What the task asks: Your copy of the material below should match it exactly, except that it holds no pictures.

Provided data:

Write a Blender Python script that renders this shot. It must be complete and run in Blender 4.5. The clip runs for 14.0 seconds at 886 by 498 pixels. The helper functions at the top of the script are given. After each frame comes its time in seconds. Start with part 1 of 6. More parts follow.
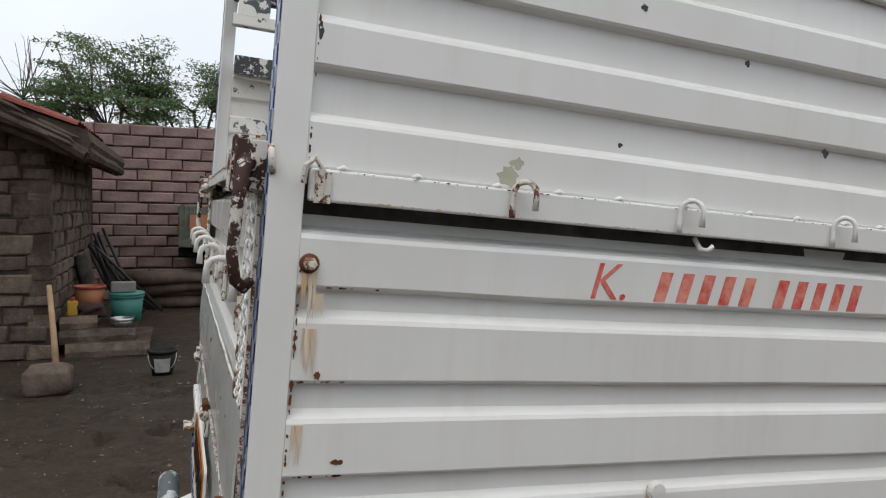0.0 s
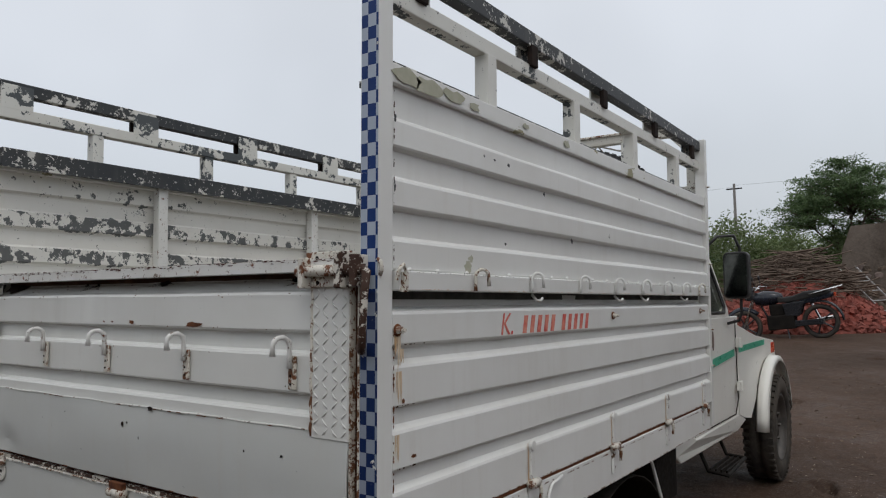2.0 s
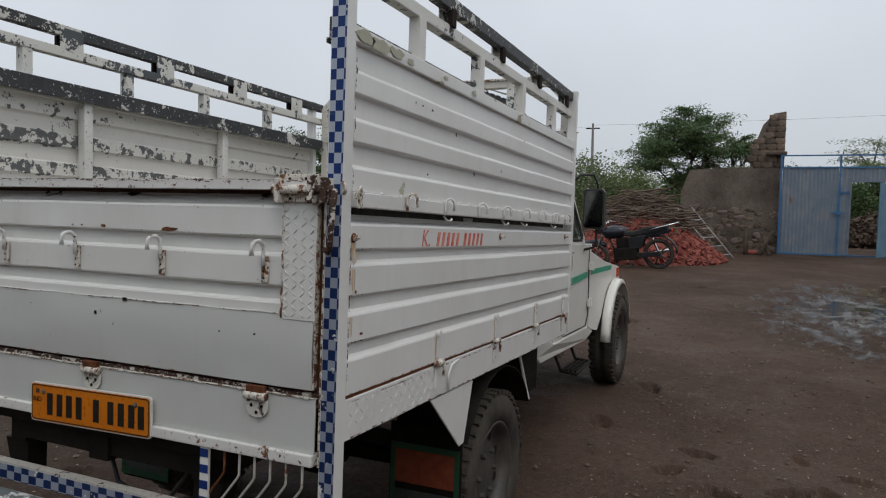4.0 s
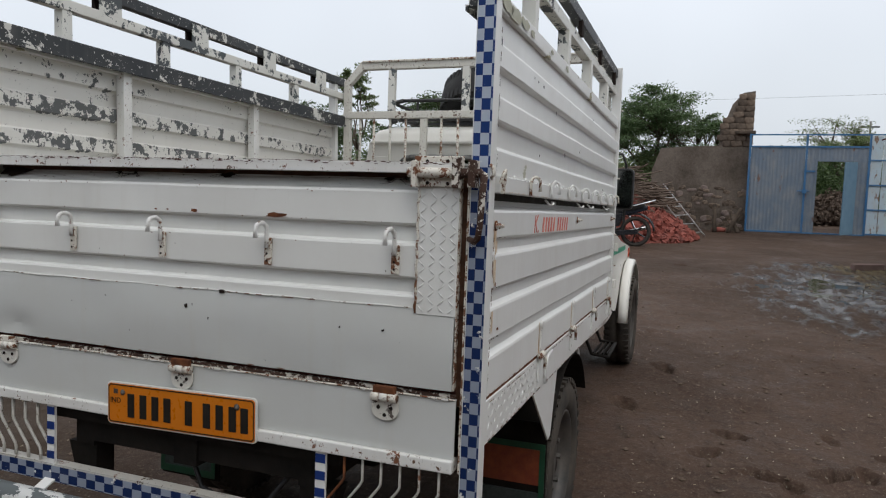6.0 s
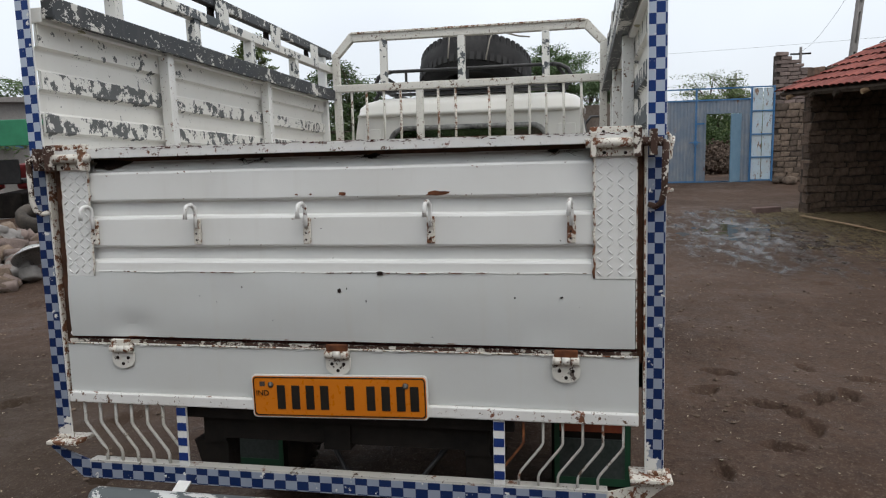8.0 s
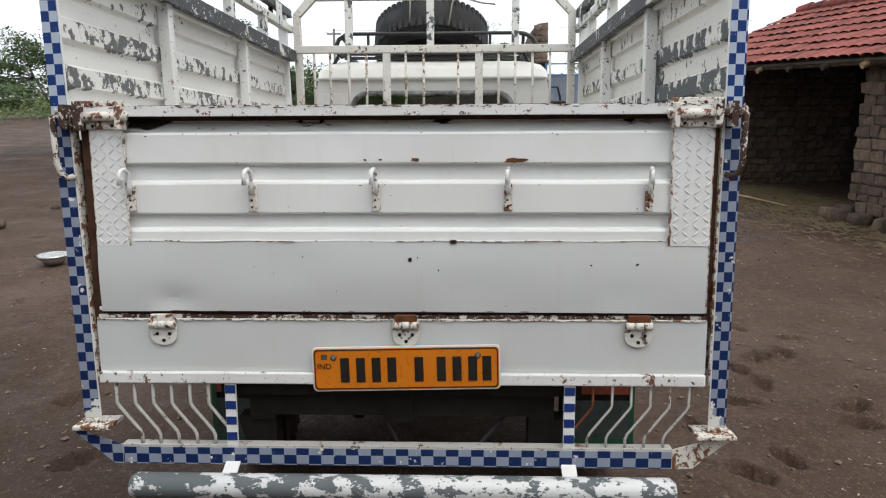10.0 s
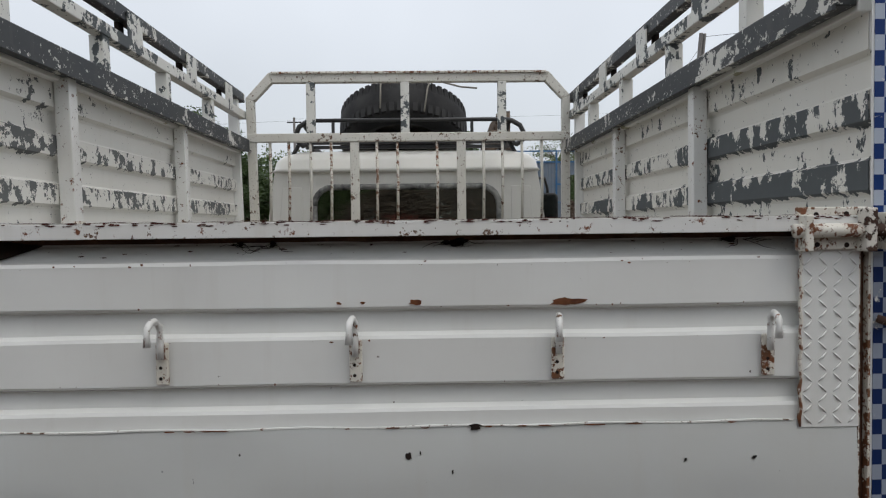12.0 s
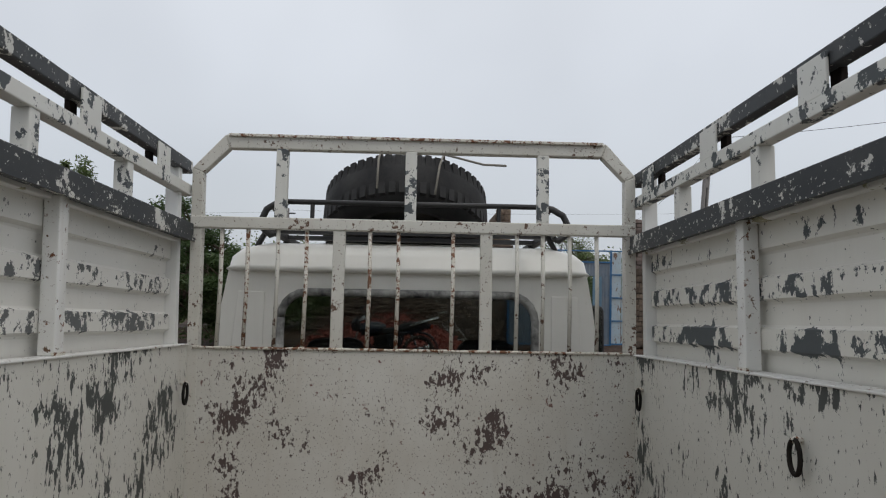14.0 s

Response to this exercise:
Write a Blender Python script that renders this shot. It must be complete and run in Blender 4.5. The clip runs for 14.0 seconds at 886 by 498 pixels. The helper functions at the top of the script are given. After each frame comes its time in seconds. Start with part 1 of 6. More parts follow.
0.0 s
2.0 s
4.0 s
6.0 s
8.0 s
10.0 s
12.0 s
14.0 s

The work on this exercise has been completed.